I made it!
Some time ago when I was cleaning up my bedroom I found my cake ideas notebook. The notebook was nothing fancy to brag about. In fact, it was an old copy book that I scribbled my random cake ideas on. One of the pages drew a flower pot cake filled with real roses. I put the book aside for years, kept thinking that something was wrong with this design, but couldn't tell what it was.
Years after my initial idea was born, I finally know why. I feel strongly against putting inedible stuff on or in a cake. Okay, you need to put dowels for a multi level cake, and you can argue that rose pedals are edible. But I am just against the idea of pulling out thorny rose stems out of a cake. Just not perfect enough.
Oh, if you haven't noticed by now, those aren't real roses. :)
These roses are made out of white modeling chocolate. This pot of flowers are 99% edible. The 1% is the lollypop sticks that I used as flower stems.
The flower pot is filled made of white modeling chocolate, dark chocolate sponge, raspberry buttercream and dark chocolate ganache.

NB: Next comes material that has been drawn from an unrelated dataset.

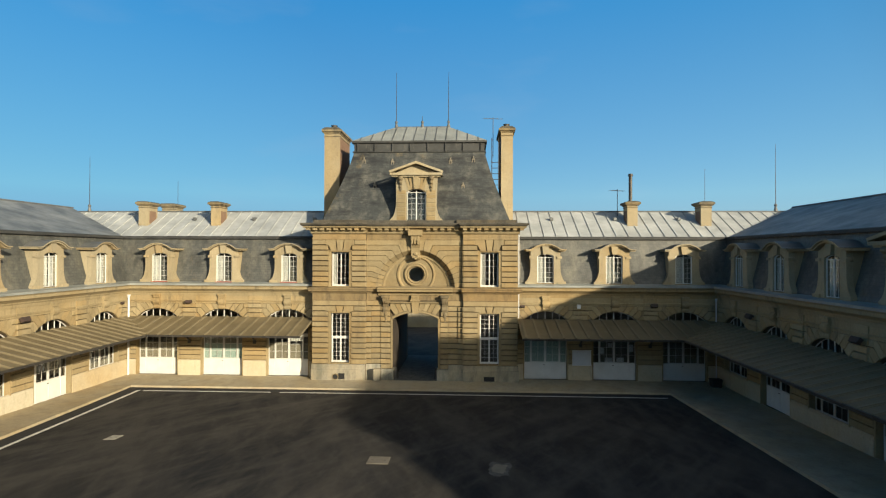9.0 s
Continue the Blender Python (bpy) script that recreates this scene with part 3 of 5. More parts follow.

The most common medium for cake decorating is gum paste or fondant. But they don't taste great at all! I found a detailed recipe here for white modeling chocolate and I was overjoyed! That's it, that's what I am looking for!
Assembly was a long process, but I enjoyed it. First, cut out rounds of your chocolate sponge and layer with raspberry buttercream. I used 4 layers of sponge to get the height I wanted. Refrigerate until the buttercream is firm.
Next, you want to prepare some dark chocolate ganache and let it cool. Using a hand held or stand mixer, whip until the ganache resembles heavy whipped cream. Cover the chilled cake stack with the ganache and smooth out all sides. Put it back in the fridge until it is set.
Meanwhile, start rolling your modeling chocolate. Roll it until it is 3mm. Use a tiny bit of cornstarch on the board to prevent sticking. Use small circle cookie cutters to cut out petals. You will need 9 discs of 1" (2.5cm) to 1-1/4" (roughly 3cm) to make a full blossom rose, and 4 to 5 discs for rose buds. Use a ball tip sculpting tool and a flower forming foam to slowly thin out the disc to the shape of rose petals. (Tips: Modeling chocolate are sensitive to temperature. If it is too soft to hold its shape, pull it to a marble slab or the fridge to firm it out. If it's too stiff and starts to crack on the edges, warm it up with the palm of your hand.) Form the center of the rose by rolling your first petal into a cone shape, then use 3 and 5 petals for the next layers. Open up the petals as you go along, and use the heat of your palm to warm up the edges to make it as life like as possible.
For green leaves, I used green tea powder to tint the modeling chocolate. Form different sizes of leaves using similar method to the rose petals and keep it in the fridge.
When you complete the roses, slightly cool them and stick it on a lollipop stick. Put them all in the fridge or leave overnight to set.
When the cake is completely cooled, roll out the modeling chocolate to a rectangle. Measure the height and circumference of your cake and cut a the chocolate to size. Take out your cake from the fridge and wrap it around the cake sides. It should be the same or slightly higher than the ganache. (You don't want the ganache "soil" to come out of the pot right?) Wrap it tightly around the cake and decorate the pot as you wish. I put a pink bow around the top as flower pots usually have a heavier lip. Put the cake back in the fridge until your roses are ready.
Using green craft tape, wrap the parts of lollipop sticks that is going to expose. Trim off excess sticks to get some height variations. Arrange the roses and leaves on the flower pot and you are done!
These chocolate roses actually taste pretty good. Maybe next time I am going to tint my rose petals with freeze dried strawberry powder for some added flavour and colour.
Happy Valentine's day everyone! Have a sweet one!